▸ WHAT IS BEING ASKED
From the records below, transcribe only the lines running from the one with "4. More parts follow." through the one with "30, 0.9, spec=0.05)". Keep both of those end lines.

## BEGIN GIVEN ENTRIES

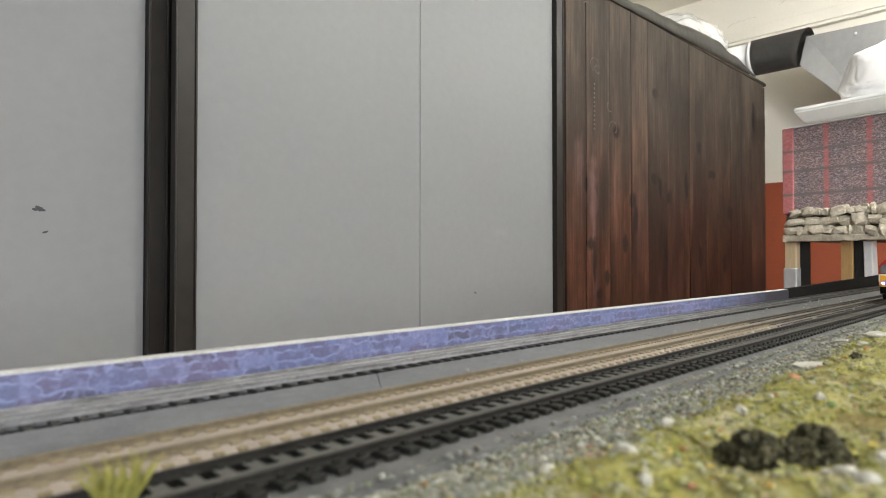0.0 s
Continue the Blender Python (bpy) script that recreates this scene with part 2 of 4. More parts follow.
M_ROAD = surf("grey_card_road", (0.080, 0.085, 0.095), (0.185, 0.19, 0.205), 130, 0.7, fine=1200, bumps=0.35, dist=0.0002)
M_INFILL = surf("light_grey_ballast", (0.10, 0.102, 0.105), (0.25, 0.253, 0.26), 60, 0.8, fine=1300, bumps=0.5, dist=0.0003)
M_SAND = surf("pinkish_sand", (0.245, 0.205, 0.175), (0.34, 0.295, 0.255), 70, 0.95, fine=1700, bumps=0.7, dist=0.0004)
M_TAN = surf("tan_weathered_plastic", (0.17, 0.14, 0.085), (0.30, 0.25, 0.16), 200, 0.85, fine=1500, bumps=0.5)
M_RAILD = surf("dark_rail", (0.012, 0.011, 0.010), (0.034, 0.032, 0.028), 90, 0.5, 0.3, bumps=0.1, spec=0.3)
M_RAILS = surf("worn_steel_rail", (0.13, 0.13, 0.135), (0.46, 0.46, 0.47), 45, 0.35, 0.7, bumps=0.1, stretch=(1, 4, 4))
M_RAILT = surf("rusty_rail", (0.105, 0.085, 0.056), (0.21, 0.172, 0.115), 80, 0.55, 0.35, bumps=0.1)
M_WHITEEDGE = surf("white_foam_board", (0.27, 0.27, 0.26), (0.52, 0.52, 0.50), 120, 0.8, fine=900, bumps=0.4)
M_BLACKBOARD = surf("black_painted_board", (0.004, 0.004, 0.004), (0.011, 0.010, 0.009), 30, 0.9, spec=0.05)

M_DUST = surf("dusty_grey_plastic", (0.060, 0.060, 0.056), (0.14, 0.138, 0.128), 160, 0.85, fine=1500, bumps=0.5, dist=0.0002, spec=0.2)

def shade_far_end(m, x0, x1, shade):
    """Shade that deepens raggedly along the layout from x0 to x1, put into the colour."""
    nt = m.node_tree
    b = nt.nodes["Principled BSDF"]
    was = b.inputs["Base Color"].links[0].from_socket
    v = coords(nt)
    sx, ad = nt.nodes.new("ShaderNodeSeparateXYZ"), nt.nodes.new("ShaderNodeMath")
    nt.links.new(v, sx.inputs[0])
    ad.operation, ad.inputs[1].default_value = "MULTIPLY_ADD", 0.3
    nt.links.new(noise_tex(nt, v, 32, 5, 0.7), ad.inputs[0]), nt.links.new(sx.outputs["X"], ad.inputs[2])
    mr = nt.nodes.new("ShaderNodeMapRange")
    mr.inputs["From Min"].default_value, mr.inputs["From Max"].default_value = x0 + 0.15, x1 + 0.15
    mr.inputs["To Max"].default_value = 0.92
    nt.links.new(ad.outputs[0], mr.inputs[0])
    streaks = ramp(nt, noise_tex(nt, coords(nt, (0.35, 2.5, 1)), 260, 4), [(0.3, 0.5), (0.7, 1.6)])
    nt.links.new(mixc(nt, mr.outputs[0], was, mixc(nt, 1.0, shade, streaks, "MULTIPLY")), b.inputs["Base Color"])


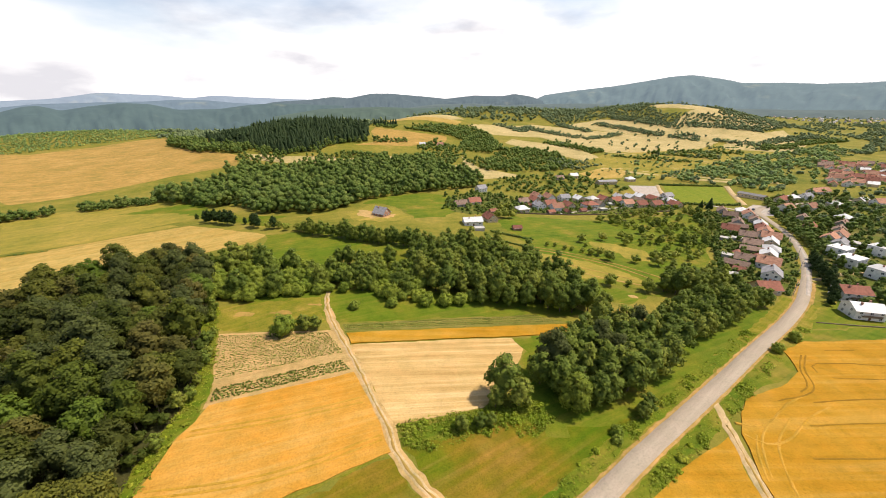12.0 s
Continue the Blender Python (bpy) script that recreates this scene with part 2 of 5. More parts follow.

## END GIVEN ENTRIES

▸ EXERCISE SOLUTION
Continue the Blender Python (bpy) script that recreates this scene with part 2 of 4. More parts follow.
M_ROAD = surf("grey_card_road", (0.080, 0.085, 0.095), (0.185, 0.19, 0.205), 130, 0.7, fine=1200, bumps=0.35, dist=0.0002)
M_INFILL = surf("light_grey_ballast", (0.10, 0.102, 0.105), (0.25, 0.253, 0.26), 60, 0.8, fine=1300, bumps=0.5, dist=0.0003)
M_SAND = surf("pinkish_sand", (0.245, 0.205, 0.175), (0.34, 0.295, 0.255), 70, 0.95, fine=1700, bumps=0.7, dist=0.0004)
M_TAN = surf("tan_weathered_plastic", (0.17, 0.14, 0.085), (0.30, 0.25, 0.16), 200, 0.85, fine=1500, bumps=0.5)
M_RAILD = surf("dark_rail", (0.012, 0.011, 0.010), (0.034, 0.032, 0.028), 90, 0.5, 0.3, bumps=0.1, spec=0.3)
M_RAILS = surf("worn_steel_rail", (0.13, 0.13, 0.135), (0.46, 0.46, 0.47), 45, 0.35, 0.7, bumps=0.1, stretch=(1, 4, 4))
M_RAILT = surf("rusty_rail", (0.105, 0.085, 0.056), (0.21, 0.172, 0.115), 80, 0.55, 0.35, bumps=0.1)
M_WHITEEDGE = surf("white_foam_board", (0.27, 0.27, 0.26), (0.52, 0.52, 0.50), 120, 0.8, fine=900, bumps=0.4)
M_BLACKBOARD = surf("black_painted_board", (0.004, 0.004, 0.004), (0.011, 0.010, 0.009), 30, 0.9, spec=0.05)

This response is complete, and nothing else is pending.